Der Unterschied auf den Punkt

Ästhetische Selbstberuhigung

Echte Regulation

Macht das Leben erträglicher

Macht ein anderes Leben möglich

Findet zusätzlich statt

Verändert das Grundmuster

Ist kontrollierbar

Ist nicht kontrollierbar

Passt ins System

Verändert das System

Warum echte Regulation so selten ist


Weil sie Identität kostet.

Nicht im Sinne von „Wer bin ich?“


Sondern:


  • Wer bin ich ohne Druck?

  • Wer bin ich ohne inneren Kampf?

  • Wer bin ich ohne permanente Konfliktbereitschaft?


Viele Menschen verlieren lieber Energie als ihr Selbstbild.


Du musst es dir erlauben


Warum wir uns echte Ruhe, Leistung ohne Druck und Erwartungen - ja im Kern Freiheit - nicht erlauben?


Weil wir dann eine imaginäre Grenze überschreiten würden.


Und Freiheit ereignet sich in Grenzen.


Diese imaginären Grenzen sind unsichtbare Schuldlinien, die unsere Welt einengen.


Wo diese Linien entstehen? Immer in der Familie.


Ein Übertritt dieser Grenzen fühlt sich wie Verrat an. Schuldig fühlen, durch den Verrat an den eigenen Werten, im Kern der Familie.


Wenn ein Kind seine Eltern verrät, ist es alleine. Wenn es alleine ist, dann stirbt es.


Das ist ein kindlicher Film, der in uns allen abläuft.


Sonst würden wir es uns selbst, als erwachsene und integrierte Persönlichkeiten erlauben, es anders zu machen.

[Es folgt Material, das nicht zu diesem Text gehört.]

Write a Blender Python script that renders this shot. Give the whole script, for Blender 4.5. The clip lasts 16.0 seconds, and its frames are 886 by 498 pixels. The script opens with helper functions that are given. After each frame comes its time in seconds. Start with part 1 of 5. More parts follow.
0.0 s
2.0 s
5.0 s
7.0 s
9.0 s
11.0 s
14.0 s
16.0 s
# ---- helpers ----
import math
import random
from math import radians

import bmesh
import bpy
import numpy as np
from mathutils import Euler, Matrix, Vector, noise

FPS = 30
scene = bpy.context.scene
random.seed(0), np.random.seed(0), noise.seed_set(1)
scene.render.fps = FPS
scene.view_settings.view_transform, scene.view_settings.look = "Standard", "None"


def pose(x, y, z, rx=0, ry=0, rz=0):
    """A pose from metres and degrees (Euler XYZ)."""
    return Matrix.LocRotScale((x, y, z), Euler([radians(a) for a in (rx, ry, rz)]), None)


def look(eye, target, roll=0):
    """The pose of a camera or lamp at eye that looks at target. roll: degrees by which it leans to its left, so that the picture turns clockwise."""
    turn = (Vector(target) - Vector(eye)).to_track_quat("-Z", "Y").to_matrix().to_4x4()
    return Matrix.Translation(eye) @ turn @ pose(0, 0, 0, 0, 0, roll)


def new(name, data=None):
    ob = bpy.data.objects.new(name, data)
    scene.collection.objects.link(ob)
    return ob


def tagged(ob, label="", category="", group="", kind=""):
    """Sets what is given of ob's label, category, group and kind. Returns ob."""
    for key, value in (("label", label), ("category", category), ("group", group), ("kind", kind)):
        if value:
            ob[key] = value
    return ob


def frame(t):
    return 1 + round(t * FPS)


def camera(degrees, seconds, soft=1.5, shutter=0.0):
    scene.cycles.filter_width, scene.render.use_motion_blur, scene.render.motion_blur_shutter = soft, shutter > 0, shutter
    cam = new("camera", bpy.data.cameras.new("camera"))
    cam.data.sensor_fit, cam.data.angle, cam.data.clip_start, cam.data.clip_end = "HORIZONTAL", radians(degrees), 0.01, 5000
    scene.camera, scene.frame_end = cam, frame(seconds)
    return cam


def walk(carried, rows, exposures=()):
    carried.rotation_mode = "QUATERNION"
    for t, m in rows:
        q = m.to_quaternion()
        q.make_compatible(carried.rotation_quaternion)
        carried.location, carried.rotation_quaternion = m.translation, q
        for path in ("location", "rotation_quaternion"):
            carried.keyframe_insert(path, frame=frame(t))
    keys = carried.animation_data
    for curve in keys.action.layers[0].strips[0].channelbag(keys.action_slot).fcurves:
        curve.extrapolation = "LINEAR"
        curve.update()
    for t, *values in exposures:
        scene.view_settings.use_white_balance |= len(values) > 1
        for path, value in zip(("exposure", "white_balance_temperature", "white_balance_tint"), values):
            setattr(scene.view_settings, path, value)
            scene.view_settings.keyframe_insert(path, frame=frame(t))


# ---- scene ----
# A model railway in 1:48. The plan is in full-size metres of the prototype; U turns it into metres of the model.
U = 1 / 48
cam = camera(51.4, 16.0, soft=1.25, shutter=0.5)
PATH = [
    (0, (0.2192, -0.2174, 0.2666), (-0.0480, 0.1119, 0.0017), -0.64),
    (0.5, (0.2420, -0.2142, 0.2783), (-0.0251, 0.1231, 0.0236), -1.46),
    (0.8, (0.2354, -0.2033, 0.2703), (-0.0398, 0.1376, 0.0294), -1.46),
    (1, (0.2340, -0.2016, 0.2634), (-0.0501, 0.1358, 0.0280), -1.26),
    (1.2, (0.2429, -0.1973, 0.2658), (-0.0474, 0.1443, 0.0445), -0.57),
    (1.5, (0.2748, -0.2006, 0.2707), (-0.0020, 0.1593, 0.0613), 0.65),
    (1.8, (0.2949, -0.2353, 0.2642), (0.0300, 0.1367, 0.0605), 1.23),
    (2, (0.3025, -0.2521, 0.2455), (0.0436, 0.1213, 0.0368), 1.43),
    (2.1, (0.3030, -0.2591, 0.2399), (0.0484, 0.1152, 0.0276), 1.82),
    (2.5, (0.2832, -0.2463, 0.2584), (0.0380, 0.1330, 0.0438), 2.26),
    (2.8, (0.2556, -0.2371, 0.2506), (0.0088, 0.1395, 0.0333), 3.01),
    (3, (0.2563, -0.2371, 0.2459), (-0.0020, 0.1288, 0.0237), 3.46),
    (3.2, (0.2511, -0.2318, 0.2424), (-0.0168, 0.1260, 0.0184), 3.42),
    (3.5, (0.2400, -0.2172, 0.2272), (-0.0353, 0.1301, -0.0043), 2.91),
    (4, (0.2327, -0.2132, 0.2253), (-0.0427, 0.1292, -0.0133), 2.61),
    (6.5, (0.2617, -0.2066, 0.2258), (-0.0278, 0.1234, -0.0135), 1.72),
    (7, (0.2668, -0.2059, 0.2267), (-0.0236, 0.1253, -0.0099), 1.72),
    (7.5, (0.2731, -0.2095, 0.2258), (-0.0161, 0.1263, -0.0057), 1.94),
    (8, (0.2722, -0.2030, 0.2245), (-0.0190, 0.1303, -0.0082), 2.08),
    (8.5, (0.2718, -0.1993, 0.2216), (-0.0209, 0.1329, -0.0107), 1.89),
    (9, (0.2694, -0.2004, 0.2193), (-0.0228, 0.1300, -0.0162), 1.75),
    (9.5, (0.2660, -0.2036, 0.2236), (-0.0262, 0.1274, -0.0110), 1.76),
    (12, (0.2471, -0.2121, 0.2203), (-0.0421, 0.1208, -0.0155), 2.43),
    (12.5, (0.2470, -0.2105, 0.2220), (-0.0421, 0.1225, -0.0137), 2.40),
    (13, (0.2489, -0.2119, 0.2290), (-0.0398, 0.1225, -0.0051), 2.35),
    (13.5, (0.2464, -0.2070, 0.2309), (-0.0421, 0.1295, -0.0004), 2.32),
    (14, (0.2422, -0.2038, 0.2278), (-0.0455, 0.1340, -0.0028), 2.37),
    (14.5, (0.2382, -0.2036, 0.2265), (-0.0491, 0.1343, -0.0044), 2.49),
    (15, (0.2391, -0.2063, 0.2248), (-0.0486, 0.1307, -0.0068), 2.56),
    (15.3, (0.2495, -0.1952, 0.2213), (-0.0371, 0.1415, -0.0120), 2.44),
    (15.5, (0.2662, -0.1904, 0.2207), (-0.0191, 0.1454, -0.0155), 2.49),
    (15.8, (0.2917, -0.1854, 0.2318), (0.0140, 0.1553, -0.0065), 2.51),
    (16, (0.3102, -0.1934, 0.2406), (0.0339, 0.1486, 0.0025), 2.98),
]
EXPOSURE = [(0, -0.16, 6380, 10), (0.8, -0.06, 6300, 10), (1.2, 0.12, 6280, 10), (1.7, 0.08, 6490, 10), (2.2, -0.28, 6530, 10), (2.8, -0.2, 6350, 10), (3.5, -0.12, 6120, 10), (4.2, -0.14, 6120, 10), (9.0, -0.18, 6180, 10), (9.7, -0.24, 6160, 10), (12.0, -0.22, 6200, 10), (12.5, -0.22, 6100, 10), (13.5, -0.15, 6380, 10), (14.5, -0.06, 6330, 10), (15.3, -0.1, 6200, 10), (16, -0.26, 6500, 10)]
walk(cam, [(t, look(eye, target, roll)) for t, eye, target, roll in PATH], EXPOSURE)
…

Es könnte so einfach sein.


Wer das versteht, versteht Limitierungen. Versteht innere Gefängnisse. Versteht im Kern sich selbst, versteht damit andere und ein großes Stück dieser Welt.


Ein Satz, der alles bündelt

Wenn Ruhe nichts verändert, war es keine Regulation – sondern nur eine Pause vom Überleben.

Fazit


Wir romantisieren Ruhe, weil wir sie brauchen.

Aber solange sie ästhetisch bleibt, bleibt sie folgenlos.


Echte Regulation beginnt dort, wo wir aufhören zu konsumieren – und anfangen zuzulassen.


Nicht schöner.


Sondern ehrlicher.


Und genau dort entsteht echte Kraft.